Pour Simone Veil, le 26 novembre 1974 à l’Assemblée nationale : « L’avortement est toujours, pour la femme qui s’y soumet, un constat d’échec et souvent un drame personnel ». En 1975, la loi qui porte son nom dépénalise l’avortement. A certaines conditions. Interrompre une grossesse, l’interrompre définitivement, mettre fin à la vie d’un enfant à naître, n’est plus susceptible de faire l’objet de poursuites, ni de sanctions qu’elles soient financières ou pénales. Pour autant, les députés de l’époque le souligneront, si la loi « n’interdit plus, elle ne crée aucun droit à l’avortement ». L’objectif mis en avant est de contrôler, d’encadrer l’acte et de limiter la mortalité maternelle.

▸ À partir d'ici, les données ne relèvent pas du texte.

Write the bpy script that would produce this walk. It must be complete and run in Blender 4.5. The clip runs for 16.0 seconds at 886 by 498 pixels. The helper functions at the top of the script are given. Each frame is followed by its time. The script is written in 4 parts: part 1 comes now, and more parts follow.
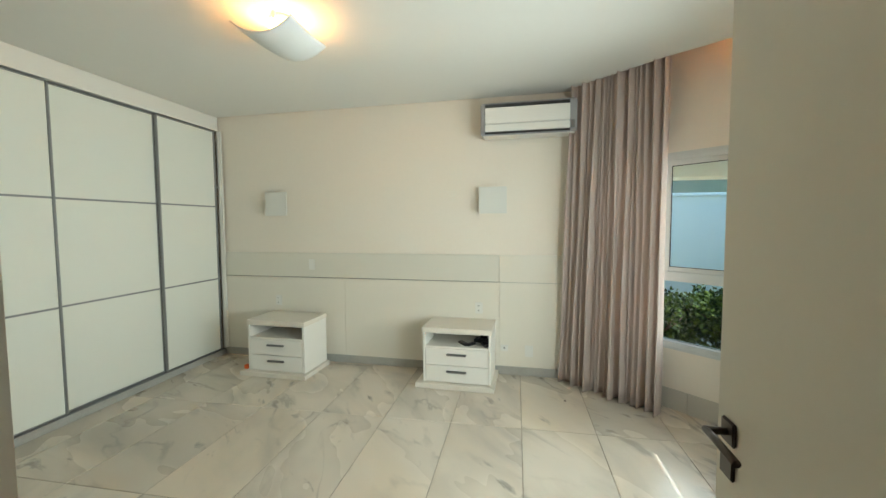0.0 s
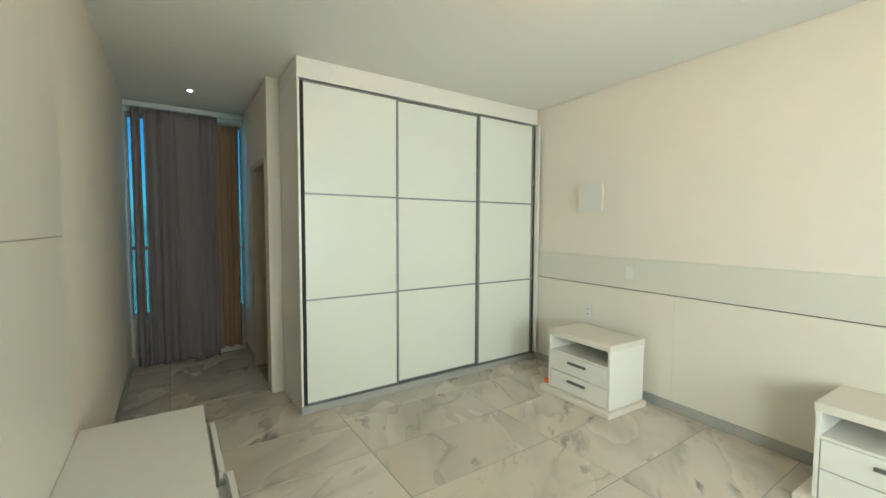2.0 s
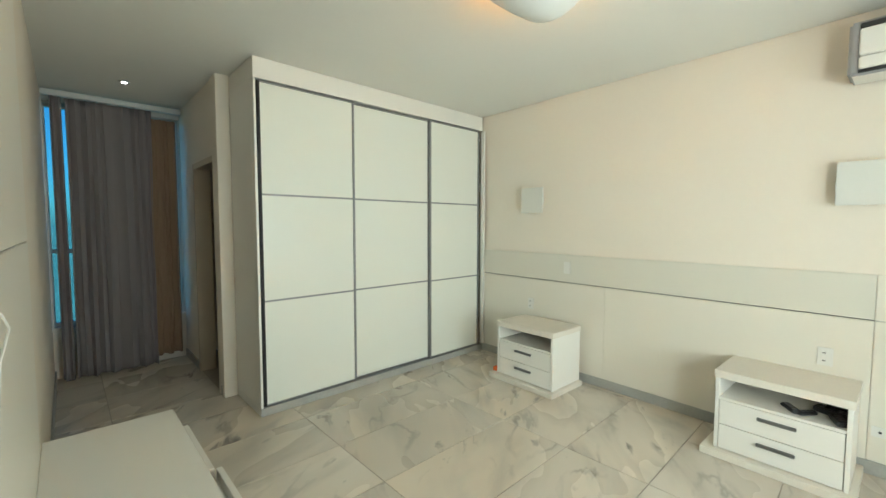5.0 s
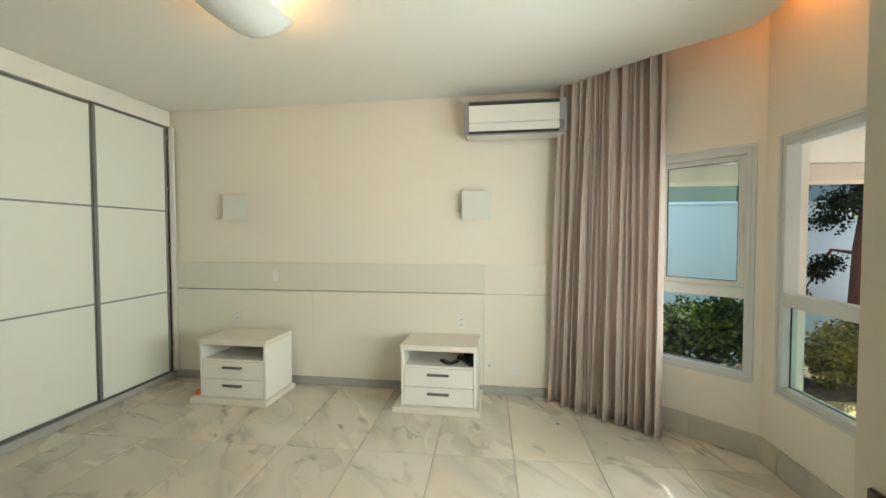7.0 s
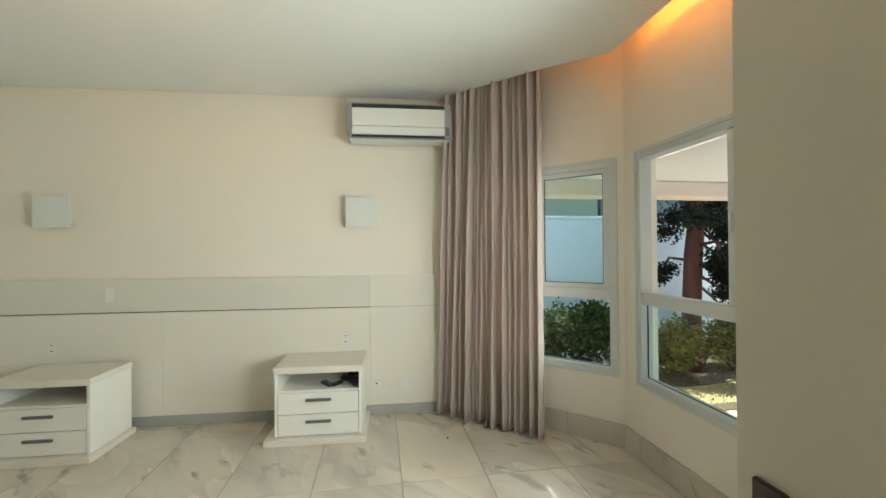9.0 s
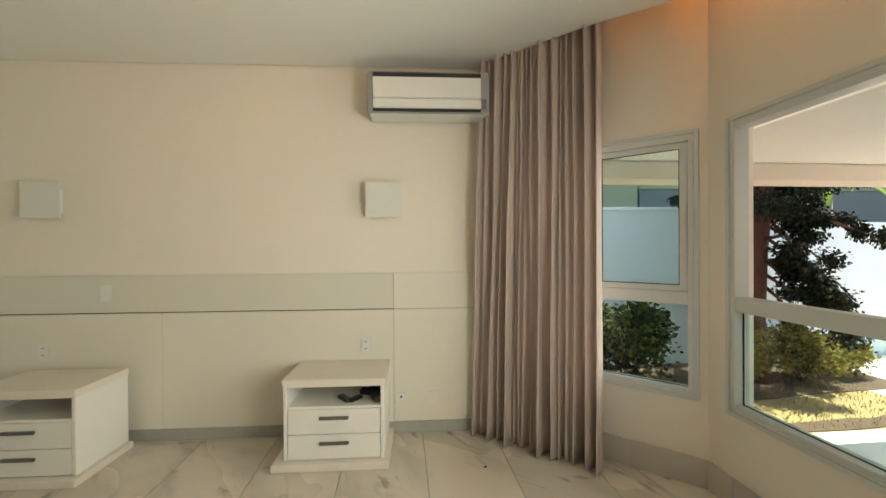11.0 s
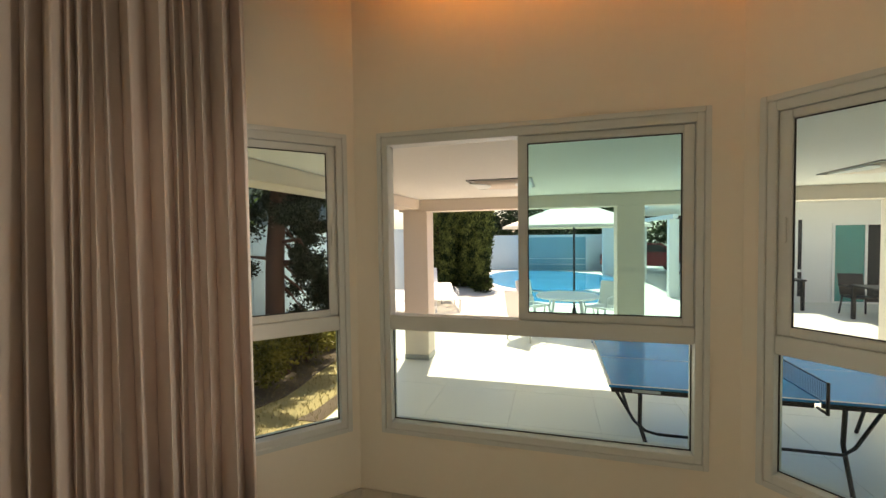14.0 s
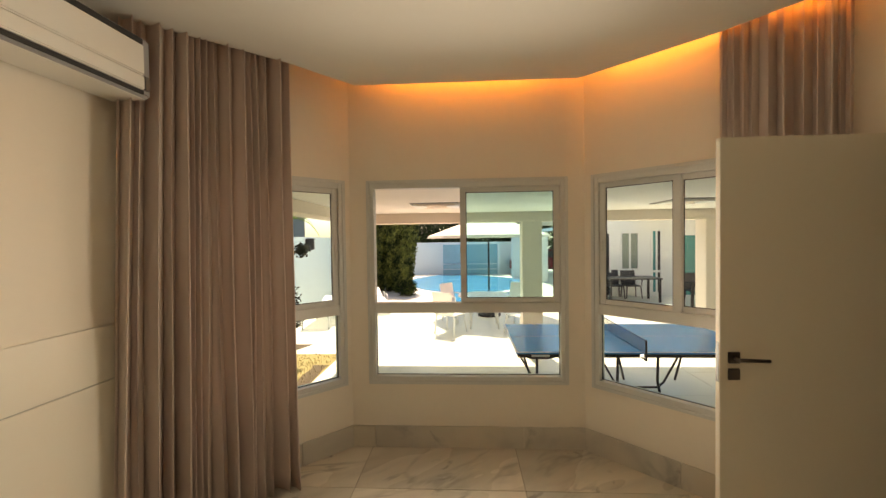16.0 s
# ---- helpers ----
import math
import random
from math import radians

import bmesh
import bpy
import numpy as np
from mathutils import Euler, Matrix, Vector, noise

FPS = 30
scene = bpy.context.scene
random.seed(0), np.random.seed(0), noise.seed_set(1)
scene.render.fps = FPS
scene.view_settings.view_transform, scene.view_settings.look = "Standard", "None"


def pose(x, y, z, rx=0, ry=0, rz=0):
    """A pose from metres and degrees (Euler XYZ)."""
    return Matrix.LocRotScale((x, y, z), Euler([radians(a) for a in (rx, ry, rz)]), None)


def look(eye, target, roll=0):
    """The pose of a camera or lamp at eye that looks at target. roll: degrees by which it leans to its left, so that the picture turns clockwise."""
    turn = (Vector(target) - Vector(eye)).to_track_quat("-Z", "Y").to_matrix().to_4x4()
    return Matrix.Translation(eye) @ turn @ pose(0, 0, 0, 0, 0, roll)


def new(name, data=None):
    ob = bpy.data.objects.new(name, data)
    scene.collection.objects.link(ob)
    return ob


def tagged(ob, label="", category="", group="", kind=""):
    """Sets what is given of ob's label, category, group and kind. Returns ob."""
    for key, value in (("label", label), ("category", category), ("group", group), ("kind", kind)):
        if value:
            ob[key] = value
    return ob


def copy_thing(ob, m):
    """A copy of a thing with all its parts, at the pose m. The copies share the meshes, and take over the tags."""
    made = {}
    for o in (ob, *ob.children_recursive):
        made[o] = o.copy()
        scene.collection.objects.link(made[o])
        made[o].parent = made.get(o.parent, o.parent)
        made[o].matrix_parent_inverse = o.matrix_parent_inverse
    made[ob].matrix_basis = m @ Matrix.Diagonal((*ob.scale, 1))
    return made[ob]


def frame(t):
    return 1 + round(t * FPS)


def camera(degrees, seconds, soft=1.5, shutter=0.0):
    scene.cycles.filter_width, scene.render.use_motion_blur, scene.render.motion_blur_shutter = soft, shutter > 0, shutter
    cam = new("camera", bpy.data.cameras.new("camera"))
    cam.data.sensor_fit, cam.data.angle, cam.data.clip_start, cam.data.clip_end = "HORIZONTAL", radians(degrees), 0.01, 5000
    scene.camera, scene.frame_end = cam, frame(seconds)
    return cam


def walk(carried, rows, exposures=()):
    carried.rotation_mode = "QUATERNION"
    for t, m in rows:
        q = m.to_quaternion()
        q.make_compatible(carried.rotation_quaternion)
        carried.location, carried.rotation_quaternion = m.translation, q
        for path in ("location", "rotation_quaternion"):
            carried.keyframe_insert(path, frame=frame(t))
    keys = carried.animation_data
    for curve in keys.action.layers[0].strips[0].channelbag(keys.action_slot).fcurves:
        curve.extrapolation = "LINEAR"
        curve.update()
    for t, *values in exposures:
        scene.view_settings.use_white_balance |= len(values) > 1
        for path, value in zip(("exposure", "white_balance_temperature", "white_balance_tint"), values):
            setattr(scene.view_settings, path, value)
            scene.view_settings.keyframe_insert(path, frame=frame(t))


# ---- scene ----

Une loi pérenne vidée de son contenu
Dans la foulée, 143 députés vont s’accorder pour proclamer « un droit fondamental à l’interruption volontaire de grossesse pour toutes les femmes, en France, en Europe et dans le monde ». Une résolution qui sera adoptée le 26 novembre 2014 par la représentation nationale[4].
Pourtant, comme l’explique Grégor Puppinck, « l’IVG se distinguera toujours d’un droit » et ne « pourra jamais être un « droit fondamental » »[5]. En effet, « un droit vise à garantir la faculté pour une personne d’agir pour son bien en tant que personne humaine. Tout ce que nous reconnaissons comme des droits fondamentaux : penser, s’associer, prier, s’exprimer, sont des facultés par lesquelles chaque individu exprime son humanité. Des facultés que les animaux n’ont pas et qui définissent les droits « humains ». Les droits fondamentaux protègent l’exercice de ces facultés nobles, spécifiquement humaines, ils protègent ce qui en chaque individu réalise son humanité. Ce qui signifie qu’en exerçant ces droits fondamentaux, l’individu s’humanise ». Le juriste interroge : « Peut-on dire qu’une femme s’accomplit et s’humanise en avortant, comme elle le fait en se mariant ou en s’exprimant ? ». Pour lui, « entre un droit fondamental et l’IVG, la différence de nature est patente ». L’avortement ne peut être qu’une dérogation au principe du droit à la vie, car il met en jeu la vie d’un autre qui ne peut pas se défendre.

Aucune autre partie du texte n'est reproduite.